**Work to do**:
Quote the listing below in its entirety, omitting every image.

**Data section**:
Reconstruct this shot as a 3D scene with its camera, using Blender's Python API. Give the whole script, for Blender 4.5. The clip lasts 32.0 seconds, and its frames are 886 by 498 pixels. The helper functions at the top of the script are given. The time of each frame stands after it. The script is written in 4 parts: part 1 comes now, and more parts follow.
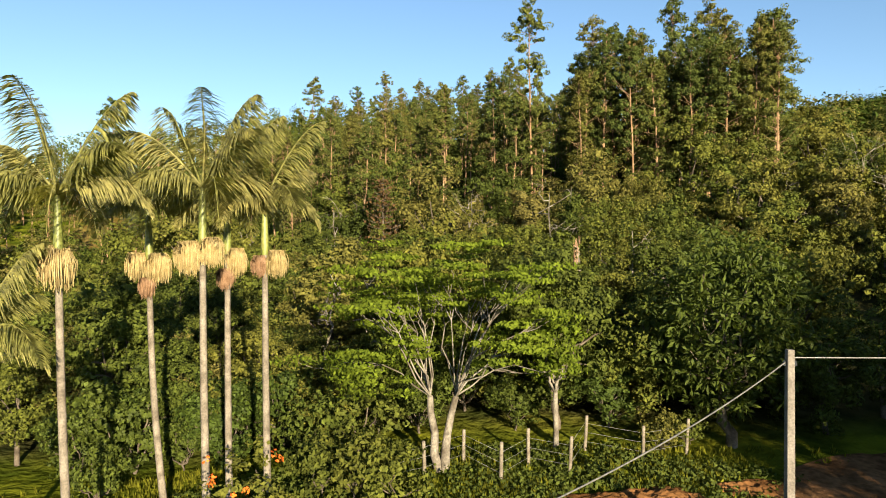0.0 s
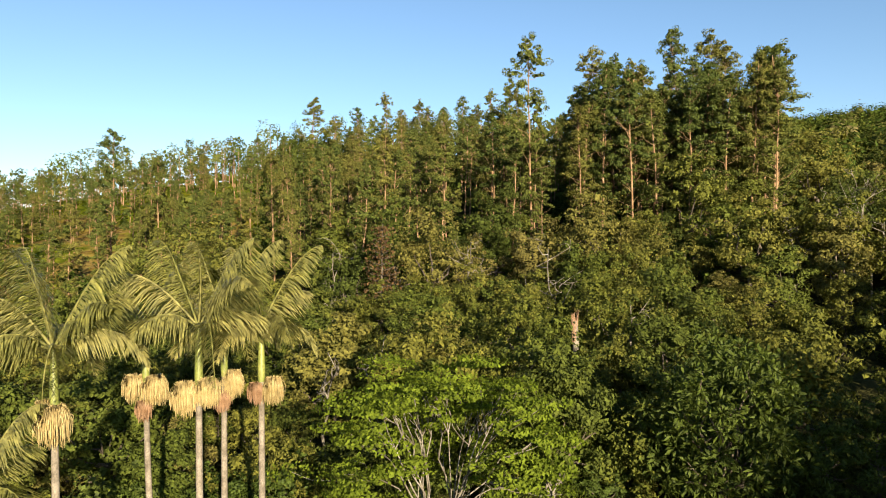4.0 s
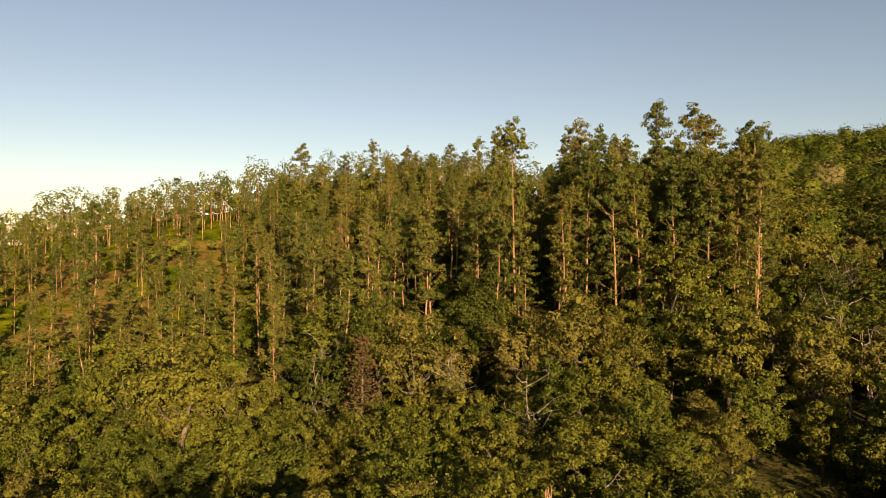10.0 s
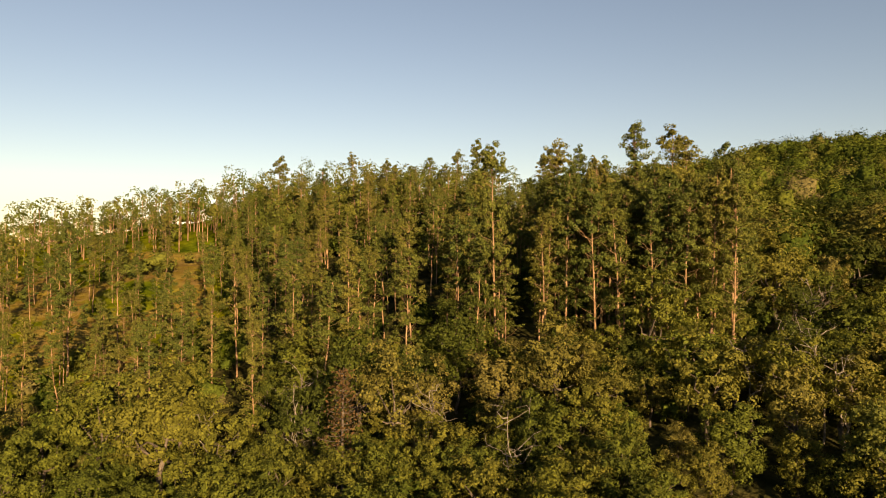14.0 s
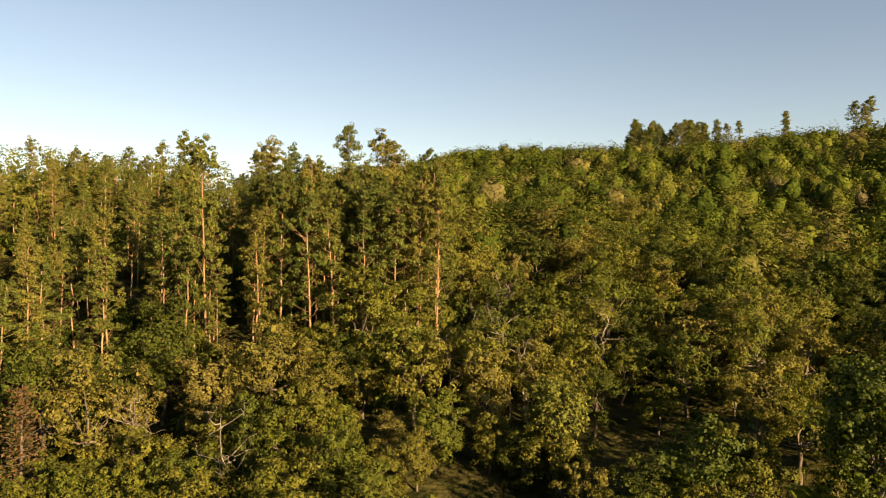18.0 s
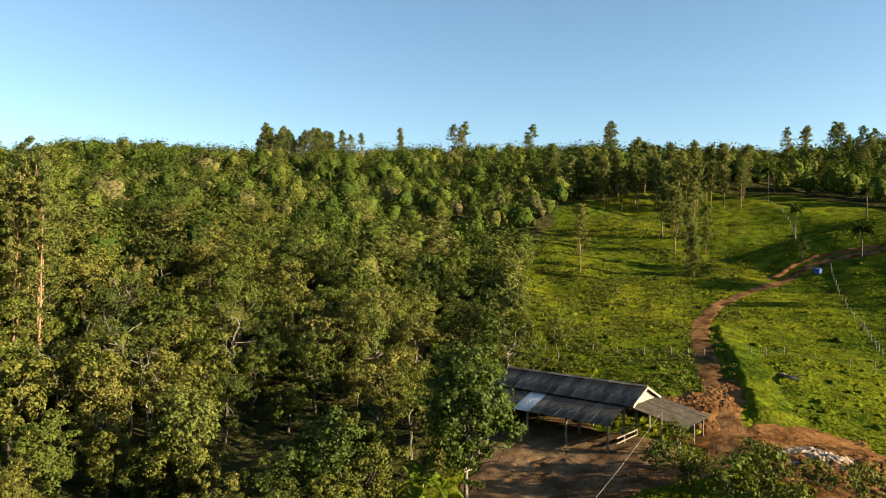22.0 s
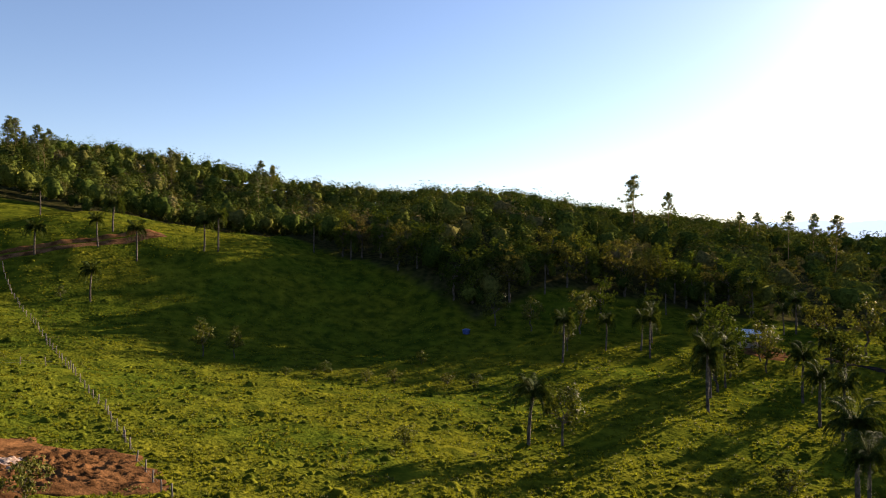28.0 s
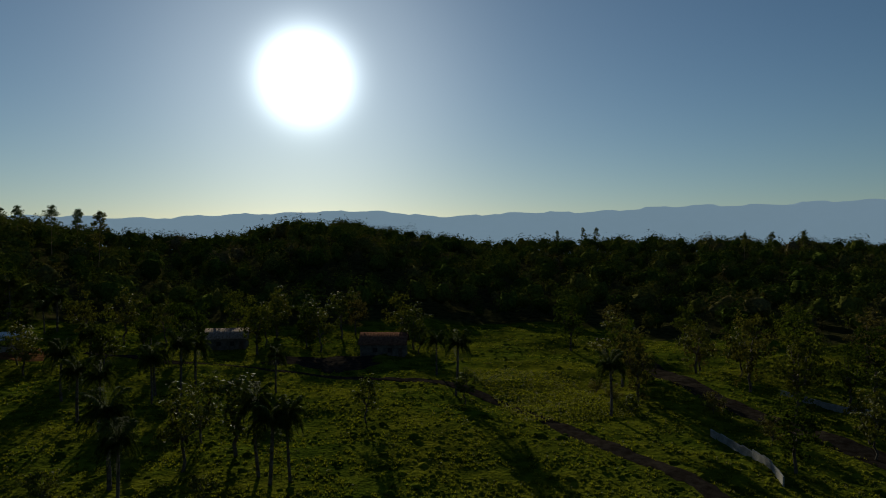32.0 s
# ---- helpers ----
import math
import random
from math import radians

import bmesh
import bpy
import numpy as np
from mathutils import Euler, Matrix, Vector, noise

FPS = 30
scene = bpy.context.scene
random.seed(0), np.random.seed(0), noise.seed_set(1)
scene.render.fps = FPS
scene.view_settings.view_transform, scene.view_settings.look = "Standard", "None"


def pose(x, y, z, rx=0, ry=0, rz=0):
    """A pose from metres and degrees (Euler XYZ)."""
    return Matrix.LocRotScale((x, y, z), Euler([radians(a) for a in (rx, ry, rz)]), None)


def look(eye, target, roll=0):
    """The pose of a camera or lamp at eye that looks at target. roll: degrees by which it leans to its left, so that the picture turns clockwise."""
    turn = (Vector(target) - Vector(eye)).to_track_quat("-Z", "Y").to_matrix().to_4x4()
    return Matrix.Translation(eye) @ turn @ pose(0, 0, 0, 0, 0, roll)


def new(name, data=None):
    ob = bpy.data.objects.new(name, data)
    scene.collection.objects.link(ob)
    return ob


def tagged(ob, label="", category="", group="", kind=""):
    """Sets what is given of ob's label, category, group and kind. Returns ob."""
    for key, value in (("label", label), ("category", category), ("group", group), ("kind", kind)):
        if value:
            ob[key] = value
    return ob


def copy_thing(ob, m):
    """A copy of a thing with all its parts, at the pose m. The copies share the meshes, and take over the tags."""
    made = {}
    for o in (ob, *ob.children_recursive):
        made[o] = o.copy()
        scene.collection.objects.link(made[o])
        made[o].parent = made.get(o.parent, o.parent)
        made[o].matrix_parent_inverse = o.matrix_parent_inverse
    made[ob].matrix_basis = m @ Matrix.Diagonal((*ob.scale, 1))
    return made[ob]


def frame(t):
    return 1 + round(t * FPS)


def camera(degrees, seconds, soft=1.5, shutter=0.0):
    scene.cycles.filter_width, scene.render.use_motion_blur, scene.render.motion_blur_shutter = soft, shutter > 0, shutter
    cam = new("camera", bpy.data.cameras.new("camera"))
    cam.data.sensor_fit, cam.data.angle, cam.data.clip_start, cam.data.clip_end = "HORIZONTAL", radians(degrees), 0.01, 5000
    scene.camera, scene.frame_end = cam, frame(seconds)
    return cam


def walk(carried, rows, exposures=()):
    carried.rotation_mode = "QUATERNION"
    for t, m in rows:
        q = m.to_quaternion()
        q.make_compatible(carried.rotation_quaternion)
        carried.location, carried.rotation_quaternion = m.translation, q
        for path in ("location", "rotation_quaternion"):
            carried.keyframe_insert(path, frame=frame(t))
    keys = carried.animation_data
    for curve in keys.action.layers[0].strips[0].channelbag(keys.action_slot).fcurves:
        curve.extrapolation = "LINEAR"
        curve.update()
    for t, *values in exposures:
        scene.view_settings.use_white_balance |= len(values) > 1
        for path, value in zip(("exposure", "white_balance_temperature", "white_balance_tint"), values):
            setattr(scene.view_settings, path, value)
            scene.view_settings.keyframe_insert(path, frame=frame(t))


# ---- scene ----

**Response to the task**:
Reconstruct this shot as a 3D scene with its camera, using Blender's Python API. Give the whole script, for Blender 4.5. The clip lasts 32.0 seconds, and its frames are 886 by 498 pixels. The helper functions at the top of the script are given. The time of each frame stands after it. The script is written in 4 parts: part 1 comes now, and more parts follow.
0.0 s
4.0 s
10.0 s
14.0 s
18.0 s
22.0 s
28.0 s
32.0 s
# ---- helpers ----
import math
import random
from math import radians

import bmesh
import bpy
import numpy as np
from mathutils import Euler, Matrix, Vector, noise

FPS = 30
scene = bpy.context.scene
random.seed(0), np.random.seed(0), noise.seed_set(1)
scene.render.fps = FPS
scene.view_settings.view_transform, scene.view_settings.look = "Standard", "None"


def pose(x, y, z, rx=0, ry=0, rz=0):
    """A pose from metres and degrees (Euler XYZ)."""
    return Matrix.LocRotScale((x, y, z), Euler([radians(a) for a in (rx, ry, rz)]), None)


def look(eye, target, roll=0):
    """The pose of a camera or lamp at eye that looks at target. roll: degrees by which it leans to its left, so that the picture turns clockwise."""
    turn = (Vector(target) - Vector(eye)).to_track_quat("-Z", "Y").to_matrix().to_4x4()
    return Matrix.Translation(eye) @ turn @ pose(0, 0, 0, 0, 0, roll)


def new(name, data=None):
    ob = bpy.data.objects.new(name, data)
    scene.collection.objects.link(ob)
    return ob


def tagged(ob, label="", category="", group="", kind=""):
    """Sets what is given of ob's label, category, group and kind. Returns ob."""
    for key, value in (("label", label), ("category", category), ("group", group), ("kind", kind)):
        if value:
            ob[key] = value
    return ob


def copy_thing(ob, m):
    """A copy of a thing with all its parts, at the pose m. The copies share the meshes, and take over the tags."""
    made = {}
    for o in (ob, *ob.children_recursive):
        made[o] = o.copy()
        scene.collection.objects.link(made[o])
        made[o].parent = made.get(o.parent, o.parent)
        made[o].matrix_parent_inverse = o.matrix_parent_inverse
    made[ob].matrix_basis = m @ Matrix.Diagonal((*ob.scale, 1))
    return made[ob]


def frame(t):
    return 1 + round(t * FPS)


def camera(degrees, seconds, soft=1.5, shutter=0.0):
    scene.cycles.filter_width, scene.render.use_motion_blur, scene.render.motion_blur_shutter = soft, shutter > 0, shutter
    cam = new("camera", bpy.data.cameras.new("camera"))
    cam.data.sensor_fit, cam.data.angle, cam.data.clip_start, cam.data.clip_end = "HORIZONTAL", radians(degrees), 0.01, 5000
    scene.camera, scene.frame_end = cam, frame(seconds)
    return cam


def walk(carried, rows, exposures=()):
    carried.rotation_mode = "QUATERNION"
    for t, m in rows:
        q = m.to_quaternion()
        q.make_compatible(carried.rotation_quaternion)
        carried.location, carried.rotation_quaternion = m.translation, q
        for path in ("location", "rotation_quaternion"):
            carried.keyframe_insert(path, frame=frame(t))
    keys = carried.animation_data
    for curve in keys.action.layers[0].strips[0].channelbag(keys.action_slot).fcurves:
        curve.extrapolation = "LINEAR"
        curve.update()
    for t, *values in exposures:
        scene.view_settings.use_white_balance |= len(values) > 1
        for path, value in zip(("exposure", "white_balance_temperature", "white_balance_tint"), values):
            setattr(scene.view_settings, path, value)
            scene.view_settings.keyframe_insert(path, frame=frame(t))


# ---- scene ----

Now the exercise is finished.